那么状态转移方程时很显然的,我们在开一个数组记录一下当前行的选择,就可以很容易地转换出最终的方案。
虽然说口胡很简单,但是代码实现还是非常难的,需要对位运算以及状态压缩DP有很深刻的掌握。
下面是代码:
#include <bits/stdc++.h>
using namespace std;
typedef long long LL;
typedef pair<int, int> PII;
typedef pair<LL, LL> PLL;
typedef pair<int, LL> PIL;
typedef pair<LL, int> PLI;
typedef vector<int> VI;
typedef vector<PII> VPII;
typedef double DB;
#define pb push_back
#define mset(a, b) memset(a, b, sizeof a)
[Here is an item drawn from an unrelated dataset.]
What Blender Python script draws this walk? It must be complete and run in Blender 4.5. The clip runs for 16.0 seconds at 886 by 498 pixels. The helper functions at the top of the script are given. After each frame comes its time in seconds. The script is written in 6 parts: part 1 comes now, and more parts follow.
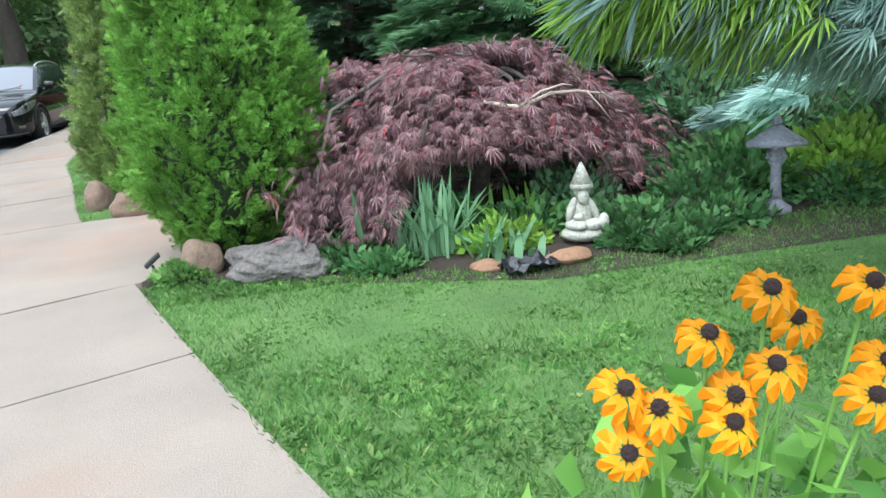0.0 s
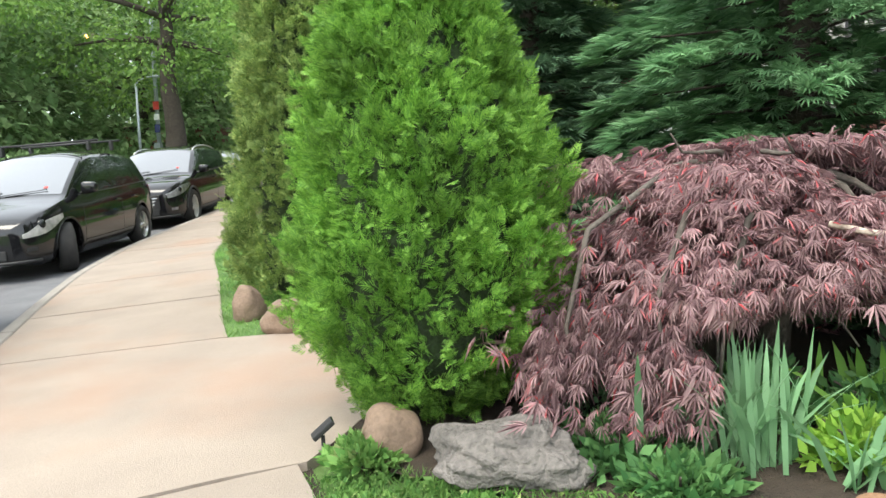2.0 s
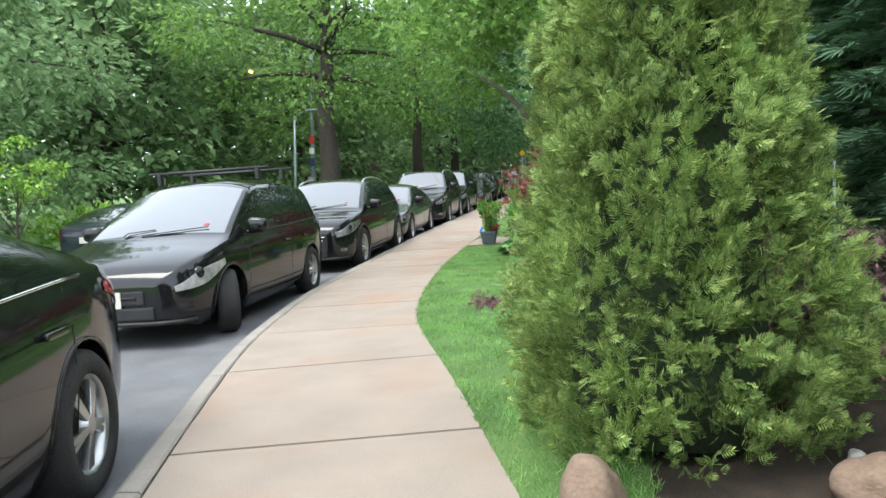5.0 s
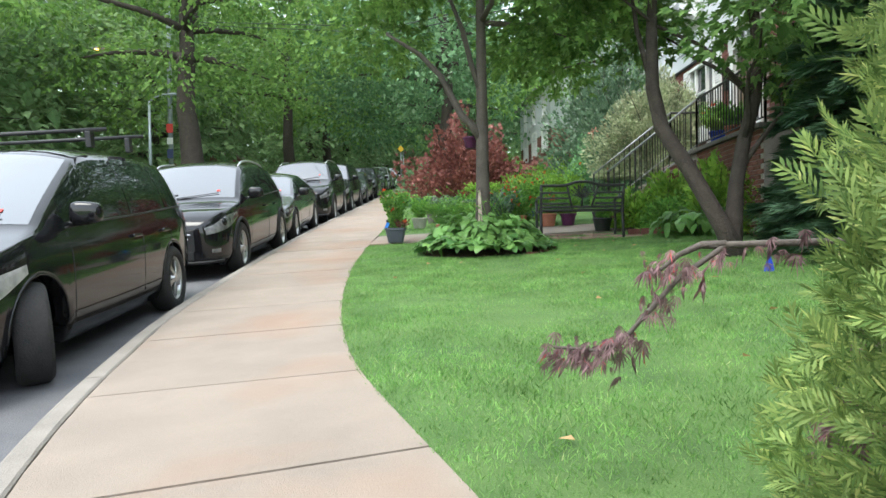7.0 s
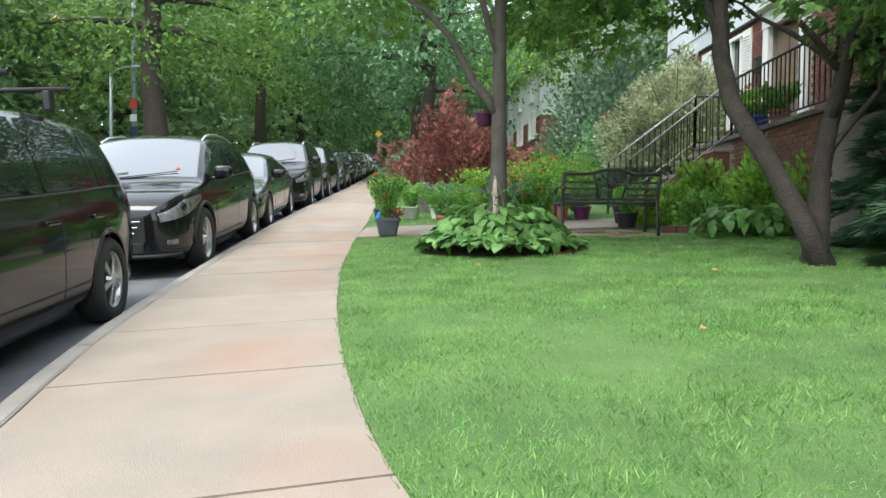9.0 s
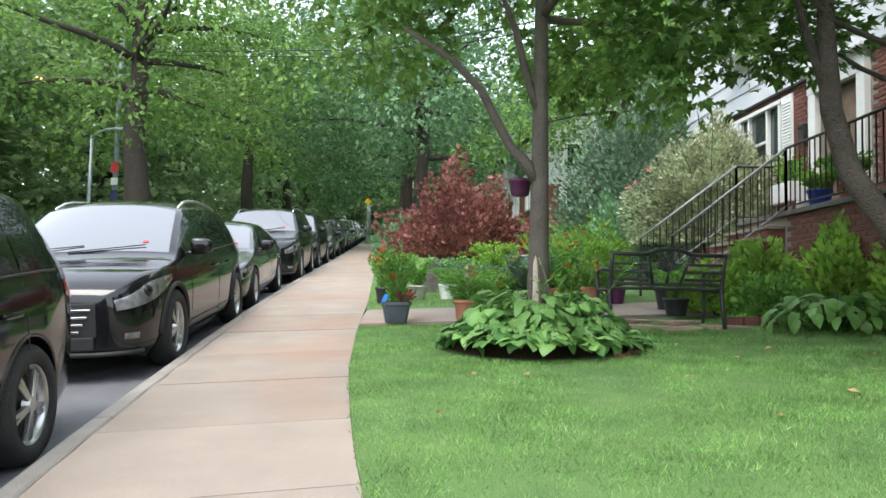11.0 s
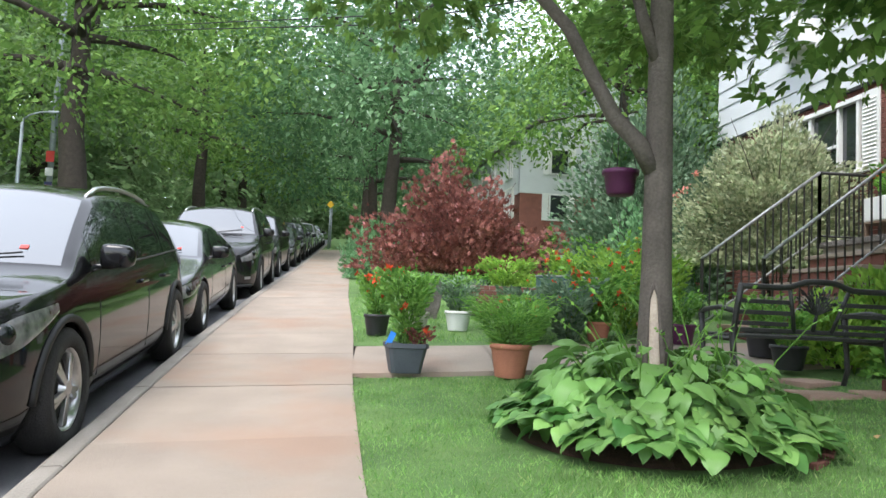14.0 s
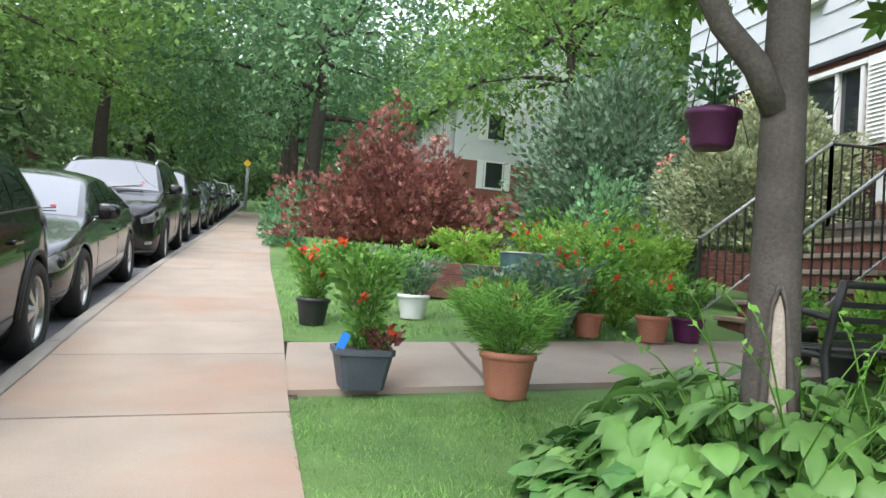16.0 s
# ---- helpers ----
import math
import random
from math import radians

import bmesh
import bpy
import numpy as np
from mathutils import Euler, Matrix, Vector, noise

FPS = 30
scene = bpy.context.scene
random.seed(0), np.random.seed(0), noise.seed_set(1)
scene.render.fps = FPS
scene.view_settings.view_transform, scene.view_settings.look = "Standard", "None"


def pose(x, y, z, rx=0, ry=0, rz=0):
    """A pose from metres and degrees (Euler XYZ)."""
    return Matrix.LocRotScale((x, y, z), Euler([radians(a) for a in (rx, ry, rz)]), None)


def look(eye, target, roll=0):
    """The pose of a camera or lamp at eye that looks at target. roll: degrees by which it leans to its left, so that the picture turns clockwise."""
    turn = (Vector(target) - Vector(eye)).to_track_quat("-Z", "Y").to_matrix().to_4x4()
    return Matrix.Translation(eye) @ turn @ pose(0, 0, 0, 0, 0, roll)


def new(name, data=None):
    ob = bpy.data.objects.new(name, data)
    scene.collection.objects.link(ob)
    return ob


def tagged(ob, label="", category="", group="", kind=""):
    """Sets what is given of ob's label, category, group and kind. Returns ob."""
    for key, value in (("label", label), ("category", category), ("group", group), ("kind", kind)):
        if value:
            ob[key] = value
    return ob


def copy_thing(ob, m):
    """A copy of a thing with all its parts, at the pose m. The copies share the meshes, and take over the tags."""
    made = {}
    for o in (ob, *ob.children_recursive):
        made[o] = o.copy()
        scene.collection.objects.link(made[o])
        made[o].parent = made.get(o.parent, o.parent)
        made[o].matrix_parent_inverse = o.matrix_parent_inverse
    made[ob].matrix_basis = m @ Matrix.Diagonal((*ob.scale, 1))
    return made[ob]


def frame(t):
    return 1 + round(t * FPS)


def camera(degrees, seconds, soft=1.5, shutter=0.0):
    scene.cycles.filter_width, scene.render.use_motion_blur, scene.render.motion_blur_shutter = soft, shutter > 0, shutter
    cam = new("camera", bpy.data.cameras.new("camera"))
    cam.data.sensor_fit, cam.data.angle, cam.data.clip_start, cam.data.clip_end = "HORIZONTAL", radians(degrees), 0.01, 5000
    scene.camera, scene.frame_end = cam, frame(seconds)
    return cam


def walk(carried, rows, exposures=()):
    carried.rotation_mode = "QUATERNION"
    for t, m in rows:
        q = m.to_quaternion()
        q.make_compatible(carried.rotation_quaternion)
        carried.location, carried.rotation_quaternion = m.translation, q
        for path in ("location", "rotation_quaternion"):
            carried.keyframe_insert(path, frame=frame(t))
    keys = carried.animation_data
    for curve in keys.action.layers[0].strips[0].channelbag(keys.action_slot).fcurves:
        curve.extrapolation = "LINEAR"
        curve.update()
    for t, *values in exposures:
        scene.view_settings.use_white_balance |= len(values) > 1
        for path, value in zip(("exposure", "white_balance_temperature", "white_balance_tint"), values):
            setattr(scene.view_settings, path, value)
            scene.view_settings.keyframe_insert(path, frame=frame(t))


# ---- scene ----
cam = camera(63.59, 16.0)
EXPO, KELVIN, TINT = 2.42, 6150, 6
SUN_EL, SUN_ROT = 58, 215
PATH = [
    (0, (0.319, 2.106, 1.240), (0.509, 4.056, 0.840), -4.16),
    (0.5, (0.199, 2.436, 1.294), (0.231, 4.418, 1.033), -4.22),
    (1, (0.086, 2.719, 1.329), (0.089, 4.712, 1.166), -3.38),
    (1.5, (-0.056, 3.054, 1.333), (-0.050, 5.047, 1.171), -2.89),
    (2, (-0.233, 3.401, 1.380), (-0.353, 5.392, 1.235), -2.32),
    (2.5, (-0.447, 3.811, 1.410), (-0.679, 5.794, 1.289), -4.79),
    (3, (-0.646, 4.277, 1.444), (-1.053, 6.235, 1.390), -4.36),
    (3.5, (-0.848, 4.648, 1.474), (-1.272, 6.602, 1.414), -3.43),
    (4, (-1.064, 5.038, 1.505), (-1.576, 6.971, 1.462), -2.06),
    (4.5, (-1.463, 5.451, 1.551), (-1.975, 7.384, 1.516), -1.06),
    (6.8, (-2.862, 8.048, 1.518), (-3.022, 10.041, 1.492), -1.05),
    (7, (-2.928, 8.230, 1.513), (-3.044, 10.226, 1.478), -0.84),
    (7.5, (-3.054, 8.620, 1.535), (-3.156, 10.617, 1.471), -0.47),
    (8, (-3.195, 8.991, 1.556), (-3.257, 10.987, 1.458), 0.15),
    (8.2, (-3.220, 9.166, 1.554), (-3.287, 11.162, 1.448), 0.56),
    (10.3, (-3.776, 10.934, 1.721), (-3.756, 12.934, 1.763), -0.04),
    (10.5, (-3.759, 11.058, 1.755), (-3.746, 13.057, 1.808), 0.18),
    (11, (-3.895, 11.466, 1.789), (-3.887, 13.462, 1.912), 1.18),
    (11.5, (-4.059, 11.873, 1.808), (-4.048, 13.867, 1.954), 1.88),
    (12, (-4.172, 12.323, 1.852), (-4.160, 14.315, 2.034), 1.87),
    (12.5, (-4.319, 12.742, 1.892), (-4.234, 14.732, 2.074), 0.72),
    (13, (-4.386, 13.218, 1.938), (-4.276, 15.207, 2.120), 1.46),
    (13.5, (-4.512, 13.638, 1.987), (-4.375, 15.627, 2.141), 1.00),
    (14, (-4.547, 14.061, 2.029), (-4.415, 16.051, 2.177), 2.71),
    (14.5, (-4.600, 14.458, 2.046), (-4.434, 16.447, 2.174), 3.54),
    (15, (-4.624, 14.920, 2.081), (-4.356, 16.900, 2.177), 4.61),
    (15.5, (-4.691, 15.330, 2.117), (-4.373, 17.303, 2.185), 4.39),
    (16, (-4.784, 15.780, 2.154), (-4.419, 17.745, 2.223), 4.08),
]
walk(cam, [(t, look(eye, target, roll)) for t, eye, target, roll in PATH], [(0, EXPO - 0.08, KELVIN - 450, TINT), (0.6, EXPO + 0.06, KELVIN - 600, TINT), (1.2, EXPO + 0.18, KELVIN - 350, TINT), (2.0, EXPO + 0.12, KELVIN + 400, TINT), (3.0, EXPO + 0.08, KELVIN + 100, TINT), (4.5, EXPO, KELVIN, TINT), (8.2, EXPO, KELVIN, TINT), (12.5, EXPO + 0.04, KELVIN, TINT + 5), (16, EXPO + 0.06, KELVIN, TINT + 5)])

# ---- light ----
world = bpy.data.worlds.new("sky")
scene.world = world
world.use_nodes = True
wn = world.node_tree
sky = wn.nodes.new("ShaderNodeTexSky")
sky.sky_type, sky.sun_disc = "NISHITA", False
sky.sun_elevation, sky.sun_rotation = radians(SUN_EL), radians(SUN_ROT)
sky.air_density, sky.dust_density, sky.ozone_density = 1.0, 2.0, 1.0
cloud = wn.nodes.new("ShaderNodeMix")
cloud.data_type = "RGBA"
cloud.inputs["Factor"].default_value = 0.75
cloud.inputs["B"].default_value = (3.4, 3.45, 3.45, 1)
wn.links.new(sky.outputs[0], cloud.inputs["A"])
wn.links.new(cloud.outputs["Result"], wn.nodes["Background"].inputs[0])
wn.nodes["Background"].inputs[1].default_value = 0.15
sun_data = bpy.data.lights.new("sun", "SUN")
sun_data.energy, sun_data.angle, sun_data.color = 0.6, radians(30), (1.0, 0.95, 0.86)
sun = new("sun", sun_data)
sun.rotation_euler = (radians(90 - SUN_EL), 0, radians(180 - SUN_ROT))
sun.location = (0, 0, 40)


# ---- the lie of the land ----
def clamp(v, a, b):
    return max(a, min(b, v))


def G(x, y):
    """Height of the hillside: it climbs along the street and falls towards the road."""
    x, y = clamp(x, -30, 25), clamp(y, -25, 110)
    e = 0.0 if y < 14 else (0.0018 * (y - 14) ** 2 if y < 20 else 0.0648 + 0.0216 * (y - 20))
    return 0.0385 * x + 0.0752 * y + e


def line(pts):
    ys, xs = [p[0] for p in pts], [p[1] for p in pts]
    return lambda y: float(np.interp(y, ys, xs))


def smooth(f, r=1.0):
    return lambda y: sum(f(y + k * r / 4) for k in range(-4, 5)) / 9


KERB = smooth(line([(-60, 24), (-5, 1.95), (0, -0.2), (3, -1.48), (5, -2.33), (7.23, -3.27), (9, -4.0), (11.14, -4.82), (11.84, -5.04),
                    (14.2, -5.63), (16.3, -5.95), (18.8, -6.25), (22.2, -6.58), (27, -6.95), (38, -7.6), (51, -8.5), (150, -15.8)]), 0.8)
EDGE = smooth(line([(-60, 26), (-5, 4.1), (0, 1.95), (3, 0.55), (4.85, -0.42), (5.95, -0.96), (7.92, -1.95), (8.69, -2.26), (10.16, -2.82), (11.7, -3.46),
                    (12.37, -3.72), (13.8, -4.07), (15.36, -4.35), (17.3, -4.62), (19.75, -4.83), (22.4, -4.98), (27, -5.35), (38, -6.05), (51, -7.0), (150, -14.3)]), 0.5)
ROAD = 9.0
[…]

#define all(x) (x).begin(), (x).end()
#define bit(x) (1 << (x))
#define bitl(x) (1LL << (x))
#define sqr(x) ((x) * (x))
#define sz(x) ((int)(x.size()))
#define cnti(x) (__builtin_popcount(x))
#define cntl(x) (__builtin_popcountll(x))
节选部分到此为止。